/---

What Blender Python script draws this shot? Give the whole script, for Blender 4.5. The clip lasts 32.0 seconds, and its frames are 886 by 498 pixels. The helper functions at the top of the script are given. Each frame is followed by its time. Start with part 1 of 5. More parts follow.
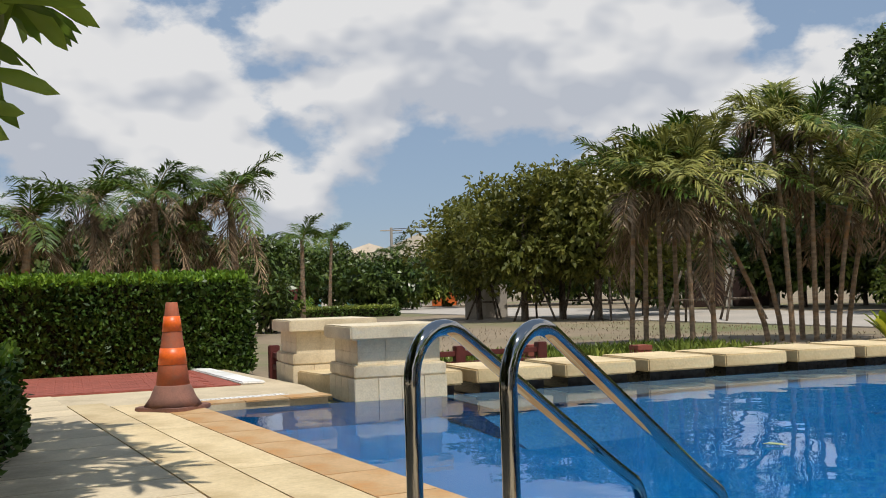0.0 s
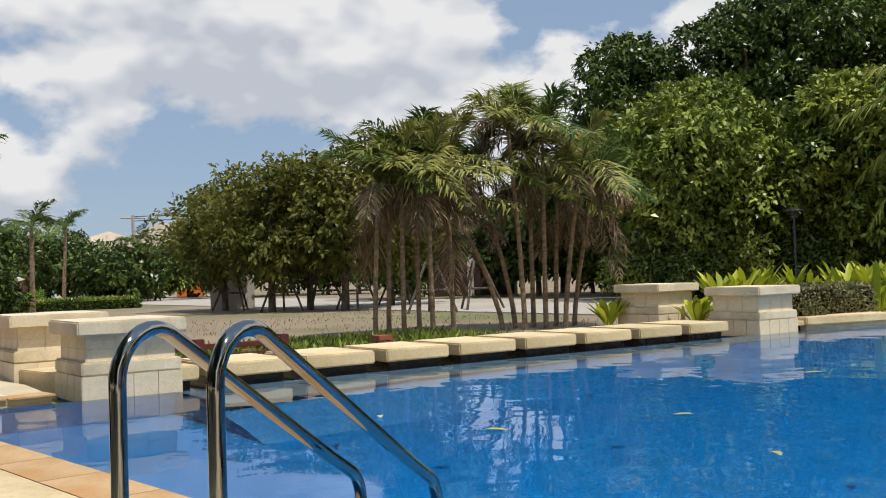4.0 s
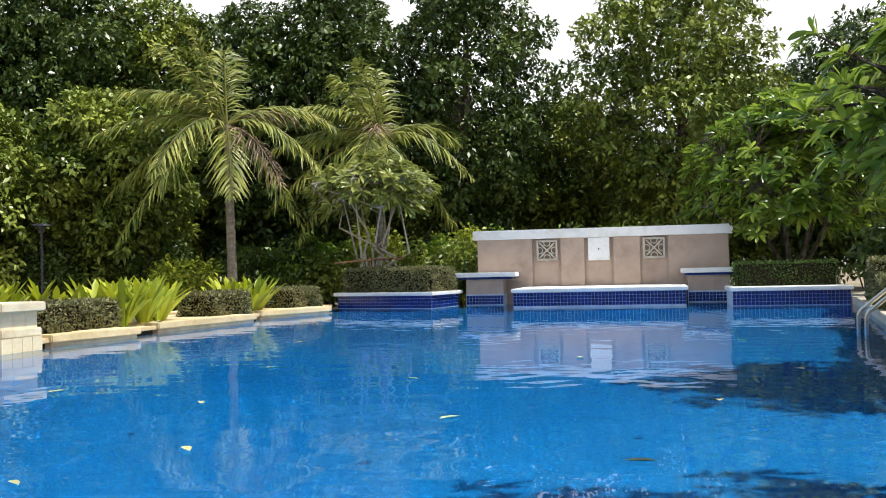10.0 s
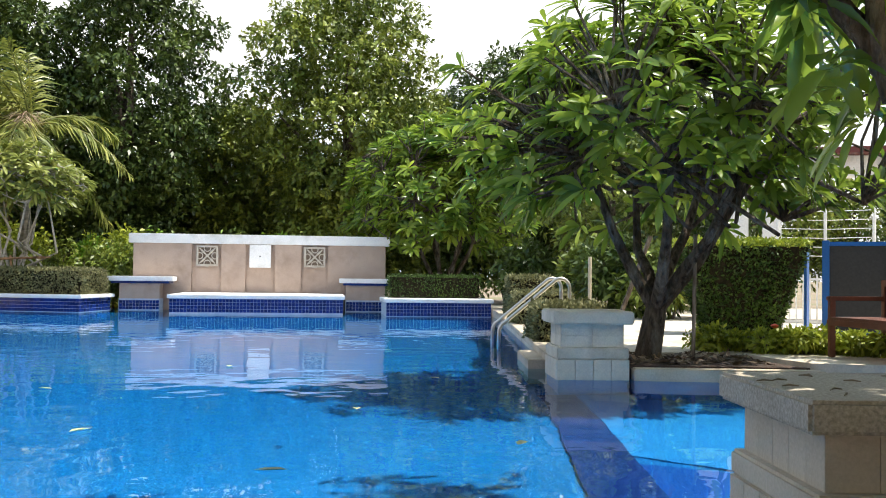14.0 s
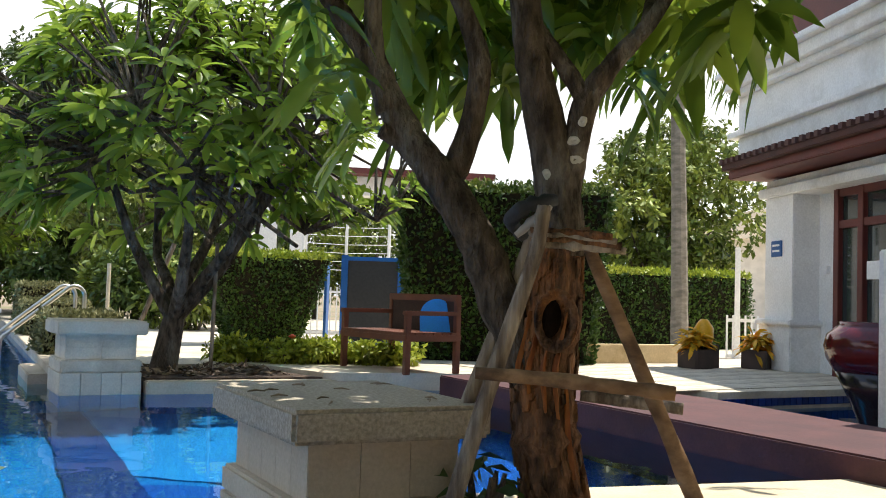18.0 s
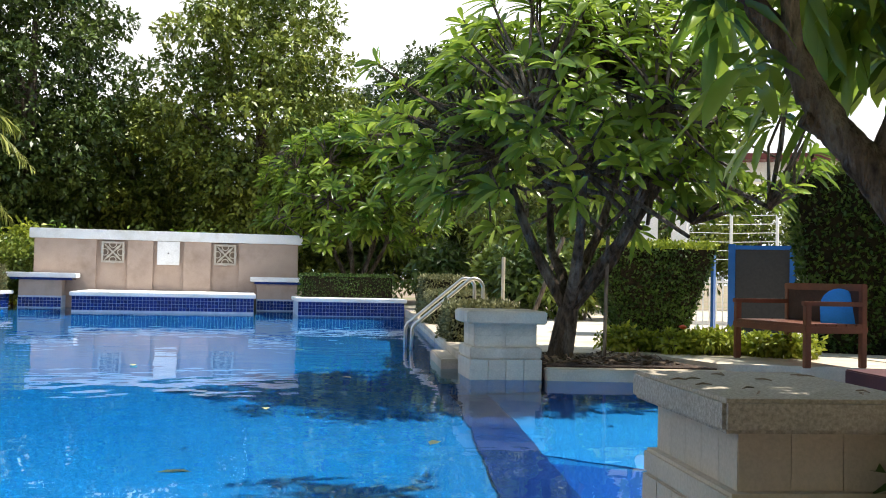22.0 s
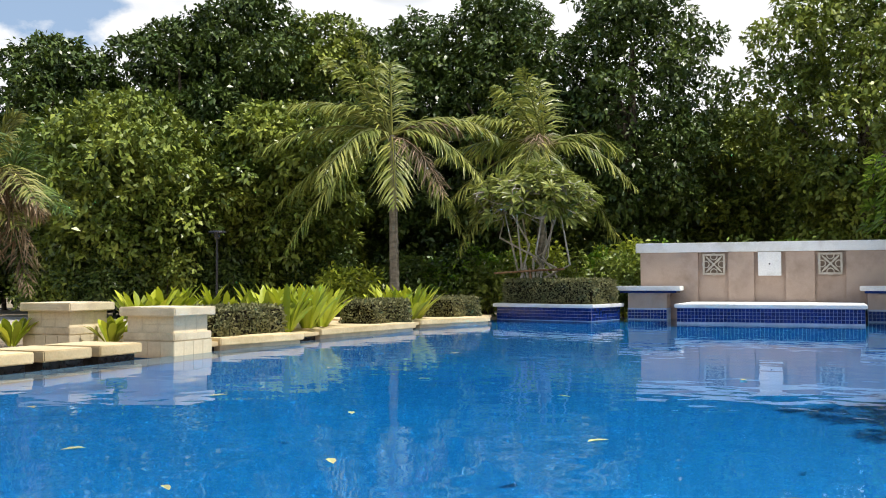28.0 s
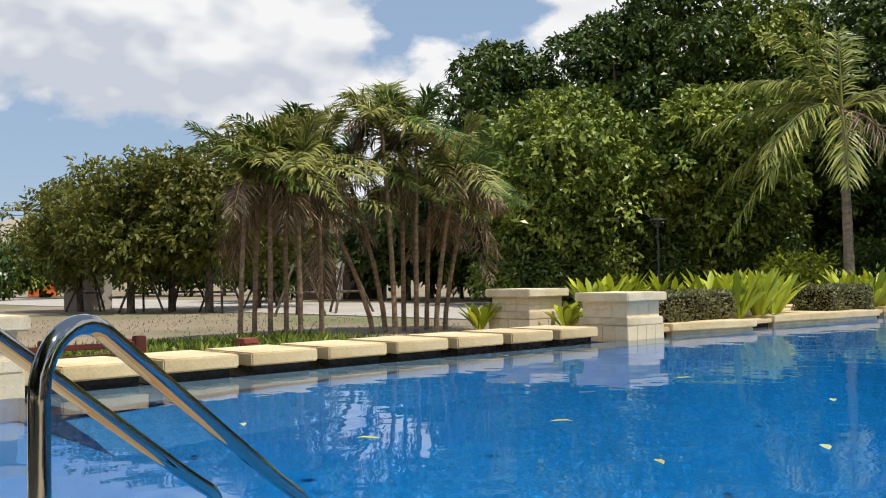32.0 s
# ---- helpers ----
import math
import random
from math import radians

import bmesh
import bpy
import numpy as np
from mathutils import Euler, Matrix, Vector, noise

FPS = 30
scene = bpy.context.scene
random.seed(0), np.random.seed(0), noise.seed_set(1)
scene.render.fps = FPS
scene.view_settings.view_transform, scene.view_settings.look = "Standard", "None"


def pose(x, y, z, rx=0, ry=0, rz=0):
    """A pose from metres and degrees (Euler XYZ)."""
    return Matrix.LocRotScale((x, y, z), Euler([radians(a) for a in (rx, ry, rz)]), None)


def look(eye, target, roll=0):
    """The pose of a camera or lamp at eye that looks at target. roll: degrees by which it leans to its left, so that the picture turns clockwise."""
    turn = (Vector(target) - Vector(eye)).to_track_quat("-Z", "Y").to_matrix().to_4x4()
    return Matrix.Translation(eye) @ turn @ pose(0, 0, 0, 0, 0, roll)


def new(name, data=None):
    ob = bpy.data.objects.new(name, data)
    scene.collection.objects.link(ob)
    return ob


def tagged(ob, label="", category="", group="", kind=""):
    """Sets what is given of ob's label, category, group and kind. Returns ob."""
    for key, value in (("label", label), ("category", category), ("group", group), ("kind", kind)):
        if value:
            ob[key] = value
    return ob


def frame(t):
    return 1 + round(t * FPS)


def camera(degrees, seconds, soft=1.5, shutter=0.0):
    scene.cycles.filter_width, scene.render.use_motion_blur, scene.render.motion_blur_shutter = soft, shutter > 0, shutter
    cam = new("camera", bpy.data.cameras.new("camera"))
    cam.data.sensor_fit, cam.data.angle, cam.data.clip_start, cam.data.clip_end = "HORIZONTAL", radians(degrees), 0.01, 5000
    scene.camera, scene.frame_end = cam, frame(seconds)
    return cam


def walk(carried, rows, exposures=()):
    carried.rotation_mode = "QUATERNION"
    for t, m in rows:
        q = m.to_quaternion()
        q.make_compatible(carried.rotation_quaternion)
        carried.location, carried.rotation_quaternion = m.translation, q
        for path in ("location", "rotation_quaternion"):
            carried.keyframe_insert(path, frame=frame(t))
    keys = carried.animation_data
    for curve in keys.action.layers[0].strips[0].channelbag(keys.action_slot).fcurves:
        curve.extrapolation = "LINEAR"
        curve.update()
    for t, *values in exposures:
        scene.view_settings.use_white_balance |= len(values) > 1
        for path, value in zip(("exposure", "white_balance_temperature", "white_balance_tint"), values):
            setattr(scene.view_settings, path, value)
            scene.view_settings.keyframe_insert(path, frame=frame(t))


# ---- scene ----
cam = camera(48.66, 32.0, soft=1.0)
PATH = [
    (0.0, (-0.064, -0.143, 0.922), (-9.377, 3.474, 1.363), -1.67),
    (0.5, (-0.057, -0.146, 0.924), (-9.266, 3.734, 1.287), -1.55),
    (1.0, (-0.040, -0.129, 0.932), (-9.130, 4.029, 1.227), -1.67),
    (1.5, (-0.017, -0.136, 0.938), (-8.970, 4.312, 1.210), -1.41),
    (2.0, (0.013, -0.133, 0.934), (-8.792, 4.600, 1.205), -1.41),
    (2.5, (-0.000, -0.130, 0.936), (-8.653, 4.877, 1.193), -1.49),
    (4.5, (0.028, -0.058, 0.948), (-7.815, 6.140, 1.216), -1.84),
    (5.0, (0.013, -0.043, 0.945), (-7.462, 6.594, 1.223), -1.87),
    (5.5, (-0.015, -0.015, 0.940), (-7.049, 7.087, 1.227), -1.91),
    (6.0, (-0.054, 0.013, 0.963), (-6.612, 7.557, 1.234), -1.88),
    (6.5, (-0.059, 0.043, 0.968), (-6.134, 7.981, 1.241), -1.68),
    (7.0, (-0.073, 0.078, 0.963), (-5.633, 8.385, 1.235), -1.66),
    (7.5, (-0.083, 0.100, 0.953), (-5.095, 8.749, 1.225), -1.53),
    (8.0, (-0.092, 0.135, 0.953), (-4.538, 9.089, 1.216), -1.41),
    (8.5, (-0.090, 0.140, 0.951), (-3.938, 9.366, 1.209), -1.51),
    (9.0, (-0.081, 0.137, 0.943), (-3.317, 9.596, 1.191), -1.55),
    (9.5, (-0.083, 0.133, 0.934), (-2.731, 9.773, 1.172), -1.52),
    (10.0, (-0.092, 0.111, 0.932), (-2.222, 9.879, 1.159), -1.31),
    (10.5, (-0.092, 0.084, 0.942), (-1.785, 9.937, 1.162), -1.11),
    (11.0, (-0.091, 0.031, 0.948), (-1.394, 9.944, 1.165), -0.74),
    (11.5, (-0.068, 0.022, 0.956), (-0.989, 9.977, 1.172), -0.47),
    (12.0, (-0.045, 0.008, 0.952), (-0.592, 9.991, 1.178), -0.20),
    (12.5, (-0.017, -0.005, 0.956), (-0.191, 9.991, 1.188), 0.06),
    (13.0, (-0.000, -0.000, 0.950), (0.218, 9.994, 1.201), 0.36),
    (13.5, (0.017, -0.007, 0.957), (0.693, 9.967, 1.222), 0.53),
    (15.5, (0.123, 0.104, 0.977), (3.213, 9.608, 1.311), 0.85),
    (16.0, (0.168, 0.133, 0.967), (3.849, 9.423, 1.341), 0.69),
    (16.5, (0.199, 0.167, 0.963), (4.474, 9.197, 1.374), 0.95),
    (17.0, (0.224, 0.180, 0.956), (5.081, 8.909, 1.411), 1.37),
    (17.5, (0.254, 0.186, 0.951), (5.541, 8.660, 1.435), 1.63),
    (18.0, (0.268, 0.188, 0.945), (5.798, 8.505, 1.443), 1.78),
    (18.5, (0.267, 0.189, 0.945), (5.854, 8.468, 1.440), 1.80),
    (19.0, (0.247, 0.189, 0.941), (5.605, 8.619, 1.426), 1.60),
    (19.5, (0.195, 0.198, 0.940), (4.930, 8.994, 1.386), 1.48),
    (20.0, (0.165, 0.209, 0.937), (4.172, 9.362, 1.345), 1.59),
    (20.5, (0.141, 0.197, 0.935), (3.520, 9.602, 1.304), 1.60),
    (21.0, (0.111, 0.161, 0.939), (3.005, 9.727, 1.270), 1.47),
    (21.5, (0.070, 0.117, 0.944), (2.555, 9.798, 1.250), 1.31),
    (22.0, (0.047, 0.102, 0.947), (2.138, 9.877, 1.245), 1.28),
    (22.5, (0.053, 0.129, 0.945), (1.737, 9.982, 1.245), 1.14),
    (23.0, (0.055, 0.139, 0.939), (1.337, 10.052, 1.252), 1.01),
    (23.5, (0.049, 0.136, 0.938), (0.931, 10.091, 1.261), 1.00),
    (24.0, (0.056, 0.124, 0.935), (0.528, 10.107, 1.273), 0.91),
    (24.5, (0.038, 0.136, 0.931), (0.103, 10.129, 1.288), 0.91),
    (25.0, (0.024, 0.162, 0.923), (-0.356, 10.148, 1.288), 1.01),
    (25.5, (0.012, 0.174, 0.919), (-0.857, 10.130, 1.291), 0.83),
    (27.5, (-0.025, 0.229, 0.980), (-3.075, 9.747, 1.324), 0.11),
    (28.0, (-0.033, 0.242, 0.979), (-3.753, 9.518, 1.318), -0.11),
    (28.5, (-0.055, 0.227, 0.968), (-4.427, 9.215, 1.297), -0.25),
    (29.0, (-0.093, 0.189, 0.956), (-5.076, 8.853, 1.271), -0.45),
    (29.5, (-0.112, 0.207, 0.949), (-5.707, 8.491, 1.245), -0.44),
    (30.0, (-0.153, 0.168, 0.942), (-6.254, 8.086, 1.226), -0.45),
    (30.5, (-0.211, 0.149, 0.938), (-6.715, 7.739, 1.214), -0.66),
    (31.0, (-0.274, 0.089, 0.922), (-7.073, 7.416, 1.205), -0.81),
    (31.5, (-0.269, 0.113, 0.924), (-7.346, 7.172, 1.199), -0.95),
    (32.0, (-0.252, 0.096, 0.918), (-7.522, 6.957, 1.192), -0.87),
]
EXPOSURES = [(0.0, -0.4), (2.5, -0.35), (6.0, -0.14), (9.0, 0.16), (12.0, 0.58), (13.5, 0.65), (16.0, 0.57), (19.0, 0.56), (23.0, 0.58), (25.5, 0.48), (28.0, 0.15), (30.0, 0.02), (32.0, -0.1)]
walk(cam, [(t, look(e, g, r)) for t, e, g, r in PATH], EXPOSURES)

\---

• WHAT THE EXERCISE ASKS
Leave out the pictures and restate, word for word, the lines from the top of the data through the line containing "what is given", both included.

• SOLVED PROBLEM
What Blender Python script draws this shot? Give the whole script, for Blender 4.5. The clip lasts 32.0 seconds, and its frames are 886 by 498 pixels. The helper functions at the top of the script are given. Each frame is followed by its time. Start with part 1 of 5. More parts follow.
0.0 s
4.0 s
10.0 s
14.0 s
18.0 s
22.0 s
28.0 s
32.0 s
# ---- helpers ----
import math
import random
from math import radians

import bmesh
import bpy
import numpy as np
from mathutils import Euler, Matrix, Vector, noise

FPS = 30
scene = bpy.context.scene
random.seed(0), np.random.seed(0), noise.seed_set(1)
scene.render.fps = FPS
scene.view_settings.view_transform, scene.view_settings.look = "Standard", "None"


def pose(x, y, z, rx=0, ry=0, rz=0):
    """A pose from metres and degrees (Euler XYZ)."""
    return Matrix.LocRotScale((x, y, z), Euler([radians(a) for a in (rx, ry, rz)]), None)


def look(eye, target, roll=0):
    """The pose of a camera or lamp at eye that looks at target. roll: degrees by which it leans to its left, so that the picture turns clockwise."""
    turn = (Vector(target) - Vector(eye)).to_track_quat("-Z", "Y").to_matrix().to_4x4()
    return Matrix.Translation(eye) @ turn @ pose(0, 0, 0, 0, 0, roll)


def new(name, data=None):
    ob = bpy.data.objects.new(name, data)
    scene.collection.objects.link(ob)
    return ob


def tagged(ob, label="", category="", group="", kind=""):
    """Sets what is given of ob's label, category, group and kind. Returns ob."""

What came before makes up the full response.